* begin *

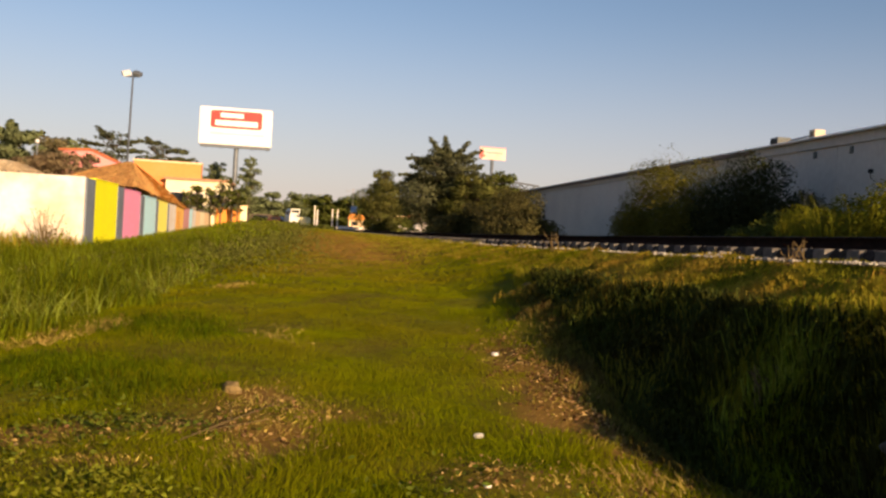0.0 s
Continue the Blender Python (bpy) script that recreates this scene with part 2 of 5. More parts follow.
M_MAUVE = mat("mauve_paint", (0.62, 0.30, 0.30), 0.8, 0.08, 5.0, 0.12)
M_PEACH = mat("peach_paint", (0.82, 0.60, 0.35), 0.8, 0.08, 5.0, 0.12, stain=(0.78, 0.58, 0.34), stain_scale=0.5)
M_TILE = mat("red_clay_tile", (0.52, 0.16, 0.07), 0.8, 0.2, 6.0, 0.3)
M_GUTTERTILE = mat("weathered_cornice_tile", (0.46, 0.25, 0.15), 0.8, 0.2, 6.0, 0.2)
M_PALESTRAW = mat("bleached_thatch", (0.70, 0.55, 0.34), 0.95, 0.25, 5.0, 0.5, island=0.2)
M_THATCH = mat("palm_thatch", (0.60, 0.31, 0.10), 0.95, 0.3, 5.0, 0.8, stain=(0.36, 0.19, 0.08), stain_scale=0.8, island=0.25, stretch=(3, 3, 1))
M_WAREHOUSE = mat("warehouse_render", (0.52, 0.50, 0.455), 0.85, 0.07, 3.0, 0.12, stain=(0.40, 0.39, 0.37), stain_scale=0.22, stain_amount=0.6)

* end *

### Exercise
Transcribe all the data word for word; the images stay out.

### The result
0.0 s
Continue the Blender Python (bpy) script that recreates this scene with part 2 of 5. More parts follow.
M_MAUVE = mat("mauve_paint", (0.62, 0.30, 0.30), 0.8, 0.08, 5.0, 0.12)
M_PEACH = mat("peach_paint", (0.82, 0.60, 0.35), 0.8, 0.08, 5.0, 0.12, stain=(0.78, 0.58, 0.34), stain_scale=0.5)
M_TILE = mat("red_clay_tile", (0.52, 0.16, 0.07), 0.8, 0.2, 6.0, 0.3)
M_GUTTERTILE = mat("weathered_cornice_tile", (0.46, 0.25, 0.15), 0.8, 0.2, 6.0, 0.2)
M_PALESTRAW = mat("bleached_thatch", (0.70, 0.55, 0.34), 0.95, 0.25, 5.0, 0.5, island=0.2)
M_THATCH = mat("palm_thatch", (0.60, 0.31, 0.10), 0.95, 0.3, 5.0, 0.8, stain=(0.36, 0.19, 0.08), stain_scale=0.8, island=0.25, stretch=(3, 3, 1))
M_WAREHOUSE = mat("warehouse_render", (0.52, 0.50, 0.455), 0.85, 0.07, 3.0, 0.12, stain=(0.40, 0.39, 0.37), stain_scale=0.22, stain_amount=0.6)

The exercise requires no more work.